Scenario three: a midmarket advisory firm already runs a stable cloud finance platform but lacks project and resource management depth. Extending the finance core with a PSA application can be viable if API maturity is strong, master data governance is disciplined, and the organization accepts that some analytics may require a consolidated reporting layer.
Executive decision framework for selecting the right professional services ERP cloud
- Prioritize business outcomes in order: utilization improvement, billing accuracy, margin visibility, close efficiency, and scalability.
- Map each shortlisted platform against architecture fit, contract complexity support, integration burden, and governance maturity.

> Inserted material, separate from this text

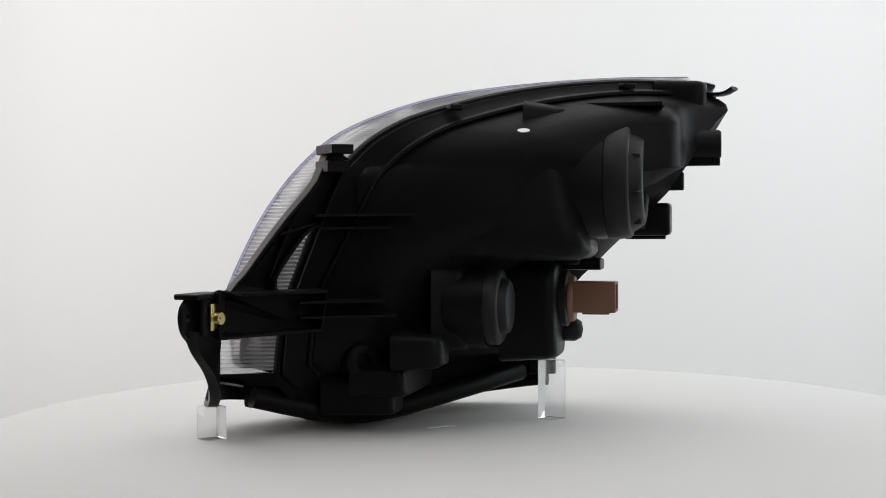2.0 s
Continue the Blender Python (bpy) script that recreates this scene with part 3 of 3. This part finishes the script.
def headlight_bracket(base):
    br = new("bracket")
    br.parent = base
    br["label"] = "black plastic mounting bracket"

    def plan(x):
        """The bracket's middle line in plan."""
        if x > -0.195:
            return -0.006
        return -0.006 - (-0.195 - x) * 0.62

    def plate(name, pts, depth, lean=0.0):
        """An upright plate from (x, z) pairs with a raised border towards its back."""
        bm = bmesh.new()
        front = [Vector((x, plan(x) + 0.010 + lean * max(0.0, 0.245 - z), z)) for x, z in pts]
        fa = [bm.verts.new(q) for q in front]
        fb = [bm.verts.new(q - Vector((0, 0.004, 0))) for q in front]
        bm.faces.new(fa)
        bm.faces.new(fb[::-1])
        m = len(front)
        for i in range(m):
            bm.faces.new((fa[i], fa[(i + 1) % m], fb[(i + 1) % m], fb[i]))
        ob = part(name, bm, BLACK, br, smooth=False)
        part("flange", sweep([q - Vector((0, depth / 2, 0)) for q in front], 0.003, depth, True, bevel=0.1), BLACK, ob, smooth=False)
        return ob

    def flat(pts, n):
        return [(q.x, q.z) for q in spline([Vector((x, 0, z)) for x, z in pts], n)]
    plate("strut", [(-0.094, 0.243), (-0.108, 0.251)] + flat([(-0.114, 0.246), (-0.124, 0.222), (-0.148, 0.194), (-0.172, 0.163), (-0.186, 0.144), (-0.201, 0.130)], 14)
          + flat([(-0.152, 0.129), (-0.160, 0.134), (-0.158, 0.144), (-0.146, 0.162), (-0.131, 0.181), (-0.118, 0.187)], 10) + [(-0.108, 0.213)], 0.017, 0.10)
    plate("arm", [(-0.120, 0.130), (-0.199, 0.130), (-0.222, 0.131), (-0.222, 0.098), (-0.190, 0.095), (-0.150, 0.096), (-0.125, 0.097)], 0.026)
    for a, b in (((-0.118, 0.225), (-0.143, 0.192)), ((-0.122, 0.188), (-0.155, 0.179)), ((-0.146, 0.185), (-0.163, 0.142)), ((-0.158, 0.172), (-0.186, 0.138))):
        part("web", sweep([Vector((q[0], -0.003 + 0.10 * (0.245 - q[1]), q[1])) for q in (a, b)], 0.0022, 0.014, bevel=0.1), BLACK, br)
    clip = bmesh.new()
    block(-0.119, -0.099, -0.034, 0.004, 0.2475, 0.2555, 0.001, bm=clip)
    block(-0.119, -0.099, -0.024, 0.006, 0.2320, 0.2420, 0.001, bm=clip)
    block(-0.112, -0.099, -0.012, 0.006, 0.236, 0.253, 0.001, bm=clip)
    cl = part("top_clip", clip, BLACK, base, "black clip jaw", smooth=False)
    part("clip_spring", block(-0.105, -0.095, -0.012, -0.004, 0.236, 0.243, 0.001), BRASS, cl, "brass coloured spring clip")
    # ear with its holes
    ear = bmesh.new()
    ax = Vector((-0.79, -0.61, 0)).normalized()
    nrm = Vector((-0.61, 0.79, 0)).normalized()
    c0 = Vector((-0.238, -0.031, 0.114))

    def eb(u0, u1, v0, v1, w0, w1):
        m = Matrix(((ax.x, nrm.x, 0, c0.x), (ax.y, nrm.y, 0, c0.y), (0, 0, 1, c0.z), (0, 0, 0, 1)))
        block(u0, u1, v0, v1, w0, w1, 0.001, m, 1, bm=ear)
    eb(-0.028, 0.013, -0.012, 0.012, 0.014, 0.0185)
    eb(-0.028, -0.012, -0.010, -0.006, -0.016, 0.015)
    eb(-0.028, 0.002, 0.006, 0.010, -0.016, 0.015)
    eb(-0.004, 0.003, -0.010, -0.006, -0.016, 0.015)
    eb(-0.014, -0.002, -0.010, -0.006, 0.006, 0.015)
    eb(-0.014, -0.002, -0.010, -0.006, -0.016, -0.006)
    er = part("ear", ear, BLACK, base, smooth=False)
    lug = [(0.0, 0.016), (0.008, 0.014), (0.0145, 0.008), (0.017, -0.001), (0.015, -0.010), (0.010, -0.017), (-0.002, -0.024), (-0.012, -0.018), (-0.012, 0.016)]
    lb = bmesh.new()
    fr = [c0 + ax * u + Vector((0, 0, w)) for u, w in lug]
    lp = spline(fr + [fr[0]], 37)[:-1]
    mid = c0 + ax * 0.009
    hl = [mid + (q - mid).normalized() * 0.0034 for q in lp]
    loft([hl, lp, [q + nrm * 0.005 for q in lp], [q + nrm * 0.005 for q in hl], hl], (False, False), bm=lb)
    part("lug", lb, BLACK, er)
    nut = bmesh.new()
    mn = Matrix(((ax.x, nrm.x, 0, c0.x), (ax.y, nrm.y, 0, c0.y), (0, 0, 1, c0.z), (0, 0, 0, 1)))
    block(-0.018, -0.004, -0.013, -0.011, -0.012, 0.010, 0.0006, mn, 1, bm=nut)
    block(-0.018, -0.0155, -0.013, 0.004, -0.012, 0.010, 0.0006, mn, 1, bm=nut)
    lathe([(0.0026, 0.0), (0.0050, 0.0), (0.0050, 0.006), (0.0026, 0.006)], mn @ pose(-0.011, -0.012, -0.002, 90, 0, 0), 20, bm=nut)
    part("clip_nut", nut, BRASS, er, "yellow zinc plated clip nut")
    part("bolt_tip", lathe([(0.0, 0.0), (0.0048, 0.0), (0.0048, 0.006), (0.0036, 0.009), (0.0, 0.009)], mn @ pose(-0.012, 0.009, 0.0, -90, 0, 0), 20), BRASS, er, "yellow zinc plated bolt tip")
    # bowed bar from the ear down under the lens to the inboard post
    hi = spline([(-0.226, -0.028, 0.100), (-0.217, -0.018, 0.094), (-0.214, -0.006, 0.079), (-0.209, 0.012, 0.066), (-0.203, 0.034, 0.056), (-0.195, 0.060, 0.051), (-0.186, 0.080, 0.049), (-0.170, 0.097, 0.048), (-0.145, 0.111, 0.047), (-0.110, 0.122, 0.046)], 40)
    lo = spline([(-0.247, -0.040, 0.103), (-0.238, -0.031, 0.084), (-0.222, -0.016, 0.063), (-0.211, 0.006, 0.043), (-0.205, 0.034, 0.030), (-0.200, 0.062, 0.028), (-0.192, 0.082, 0.028), (-0.174, 0.100, 0.026), (-0.148, 0.113, 0.022), (-0.110, 0.124, 0.015)], 40)

    def ribbon(name, i0, i1, u0, u1):
        """A stretch of the bow between two shares of its height."""
        loops = []
        for i in range(i0, i1 + 1):
            a, b = lo[i].lerp(hi[i], u0), lo[i].lerp(hi[i], u1)
            t = (lo[min(39, i + 1)] - lo[max(0, i - 1)])
            nn = Vector((t.y, -t.x, 0)).normalized() * 0.0045
            loops.append([a + nn * 0.6, a + nn, b + nn, b + nn * 0.6, b - nn * 0.6, b - nn, a - nn, a - nn * 0.6])
        return part(name, loft(loops), BLACK, br)
    h0, h1 = [min(range(40), key=lambda k: abs(lo[k].y - v)) for v in (0.034, 0.062)]
    ribbon("bow", 0, h0, 0.0, 1.0)
    ribbon("bow", h0, h1, 0.72, 1.0)
    ribbon("bow", h0, h1, 0.0, 0.22)
    ribbon("bow", h1, 39, 0.0, 1.0)
    part("bow_brace", sweep([lo[h1].lerp(hi[h1], 0.15), lo[h0 + 2].lerp(hi[h0 + 2], 0.8)], 0.005, 0.008, up=Vector((0.9, 0.3, 0)), bevel=0.1), BLACK, br)
    part("bow_shelf", grid([[q + Vector((0, 0, 0.0)) for q in hi[14:]], [q + Vector((0.022, -0.012, -0.004)) for q in hi[14:]], [q + Vector((0.022, -0.012, -0.008)) for q in hi[14:]], [q + Vector((0, 0, -0.004)) for q in hi[14:]]]), BLACK, br)
    fw = spline([(-0.110, 0.123, 0.034), (-0.05, 0.141, 0.029), (0.01, 0.149, 0.026), (0.06, 0.148, 0.026), (0.105, 0.126, 0.032), (0.145, 0.098, 0.039), (0.164, 0.084, 0.041)], 61)

    def rail(i0, i1, dz0, dz1, d, name):
        bm = bmesh.new()
        lower = [fw[i] + Vector((0, 0, dz0)) for i in range(i0, i1 + 1)]
        mid = [q + Vector((0, 0, (dz1 - dz0) / 2)) for q in lower]
        sweep(mid, dz1 - dz0, d, up=lambda q: Vector((0.15, 1, 0)), bm=bm, bevel=0.15)
        return part(name, bm, BLACK, br)
    def at_x(x):
        return min(range(61), key=lambda k: abs(fw[k].x - x))
    rail(0, 60, 0.005, 0.0155, 0.012, "top_rail")
    rail(0, 60, -0.021, -0.013, 0.012, "bottom_rail")
    for x0, x1 in ((-0.110, -0.030), (0.008, 0.019), (0.061, 0.164)):
        rail(at_x(x0), at_x(x1), -0.018, 0.010, 0.008, "solid_web")
    for x0, x1 in ((-0.030, 0.008), (0.019, 0.061)):
        a, b = fw[at_x(x0)] + Vector((0, 0, 0.005)), fw[at_x(x1)] + Vector((0, 0, -0.015))
        part("truss_brace", sweep([a, b], 0.004, 0.008, bevel=0.15), BLACK, br)
    for i in range(4, 58, 6):
        q = fw[i]
        part("rail_rib", block(-0.0015, 0.0015, -0.022, 0.006, 0.008, 0.0172, 0.0005, Matrix.Translation(q)), BLACK, br)
    # shelf under the lens and the foot lump that stands on the table
    rb_ = spline(R_BOT, 40)
    eb_ = [q.lerp(p, 0.10) for q, p in zip(spline(BOT, 40), rb_)]
    part("lens_tray", loft([[q + Vector((0, 0.004, -0.003)) for q in eb_] + [q + Vector((0, -0.006, -0.002)) for q in rb_[::-1]],
                            [q + Vector((0, 0.003, -0.013)) for q in eb_] + [q + Vector((0, -0.006, -0.014)) for q in rb_[::-1]]]), BLACK, br, smooth=False)
    part("tray_keel", sweep(spline([(-0.155, 0.086, 0.030), (-0.13, 0.096, 0.028), (-0.10, 0.104, 0.026), (-0.07, 0.110, 0.026)], 20), 0.022, 0.012, up=Vector((0.2, 1, 0)), bevel=0.15), BLACK, br)
    foot = spline([(-0.115, 0.100, 0.018), (-0.09, 0.104, 0.012), (-0.065, 0.110, 0.011), (-0.038, 0.116, 0.014)], 16)
    part("foot", sweep(foot, [0.012 + 0.012 * math.sin(math.pi * i / 15) for i in range(16)], 0.035, up=Vector((0.2, 1, 0))), BLACK, br)
    part("rear_skid", sweep(spline([(-0.165, 0.045, 0.034), (-0.12, 0.043, 0.022), (-0.07, 0.040, 0.014), (-0.03, 0.040, 0.016), (0.05, 0.060, 0.026), (0.13, 0.085, 0.036)], 24), 0.018, 0.020), BLACK, br)
    # inboard post with its clip nut and pin
    post = part("post", block(-0.016, 0.012, -0.020, 0.006, -0.014, 0.007, 0.002, Matrix.Translation((0.163, 0.092, 0.046)) @ pose(0, 0, 0, 0, 0, -28)), BLACK, base)
    part("post_flange", block(-0.020, 0.018, -0.022, 0.012, 0.0, 0.003, 0.001, Matrix.Translation((0.160, 0.090, 0.082)) @ pose(0, 0, 0, 0, 0, -28)), BLACK, post)
    part("post_wall", block(-0.016, 0.010, -0.020, -0.010, 0.014, 0.038, 0.001, Matrix.Translation((0.160, 0.090, 0.046)) @ pose(0, 0, 0, 0, 0, -28)), BLACK, post)
    g = bmesh.new()
    mg = Matrix.Translation((0.158, 0.098, 0.066)) @ pose(0, 0, 0, 0, 0, -28)
    block(-0.011, 0.011, -0.001, 0.001, -0.0115, -0.005, 0.0004, mg, 1, bm=g)
    block(-0.011, 0.011, -0.001, 0.001, 0.005, 0.0115, 0.0004, mg, 1, bm=g)
    block(-0.011, -0.005, -0.001, 0.001, -0.006, 0.006, 0.0004, mg, 1, bm=g)
    block(0.005, 0.011, -0.001, 0.001, -0.006, 0.006, 0.0004, mg, 1, bm=g)
    lathe([(0.0045, 0.0), (0.0062, 0.0), (0.0062, 0.004), (0.0045, 0.004)], mg @ pose(0, 0.002, 0, 90, 0, 0), 20, bm=g)
    part("clip_nut", g, BRASS, post, "yellow zinc plated clip nut")
    part("pin", lathe([(0.0, 0.0), (0.0045, 0.0), (0.0050, 0.002), (0.0050, 0.010), (0.004, 0.012), (0.004, 0.022), (0.0, 0.022)], Matrix.Translation((0.156, 0.092, 0.041)) @ pose(0, 0, 0, 0, 90, 25), 20), BLACKMATT, post)


def headlight():
    base = new("headlight")
    tagged(base, "car headlight with clear ribbed lens and black plastic housing", "headlight")
    e, r = ring(ARC, BOT, OUTB), ring(R_IN, R_BOT, R_OUT)
    headlight_lens(base, e, r)
    headlight_inside(base, e, r)
    headlight_housing(base, e, r)
    headlight_bracket(base)
    return base


def rod(x, y, top, turn, label):
    ob = part("acrylic_rod", block(-0.0095, 0.0095, -0.0095, 0.0095, 0.0, top, 0.001), ACRYL, shadow=False)
    ob.data.transform(pose(x, y, 0, 0, 0, turn))
    return tagged(ob, label, "rod", "rods under the headlight")


setting()
TURNING = [turntable(), headlight(), rod(-0.203, 0.044, 0.029, 12, "short clear acrylic rod standing under the bracket's bow"),
           rod(0.116, -0.002, 0.056, 20, "taller clear acrylic rod standing under the housing")]


def motions():
    rows = [(k * 0.5, pose(0, 0, 0, 0, 0, RATE * k * 0.5)) for k in range(33)]
    for thing in TURNING:
        walk(thing, rows)


motions()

- Run scripted demos using real scenarios such as hybrid billing, multi-entity projects, subcontractor costs, and retroactive rate changes.
- Model five-year TCO including implementation, reporting, administration, and process exception handling.
- Assess transformation readiness: data quality, process standardization, executive sponsorship, and change capacity.
The most effective selection decisions are made when organizations treat ERP comparison as a modernization strategy exercise rather than a software procurement event. Utilization and billing accuracy improve when the platform, operating model, and governance structure are aligned. That requires disciplined evaluation of architecture, cloud operating model, extensibility, interoperability, and organizational readiness.
For most professional services firms, the winning platform is the one that reduces operational friction between staffing, delivery, finance, and invoicing while preserving enough flexibility to support growth. Enterprise scalability comes not from adding more tools, but from establishing a connected system of record for project economics, resource capacity, and revenue operations.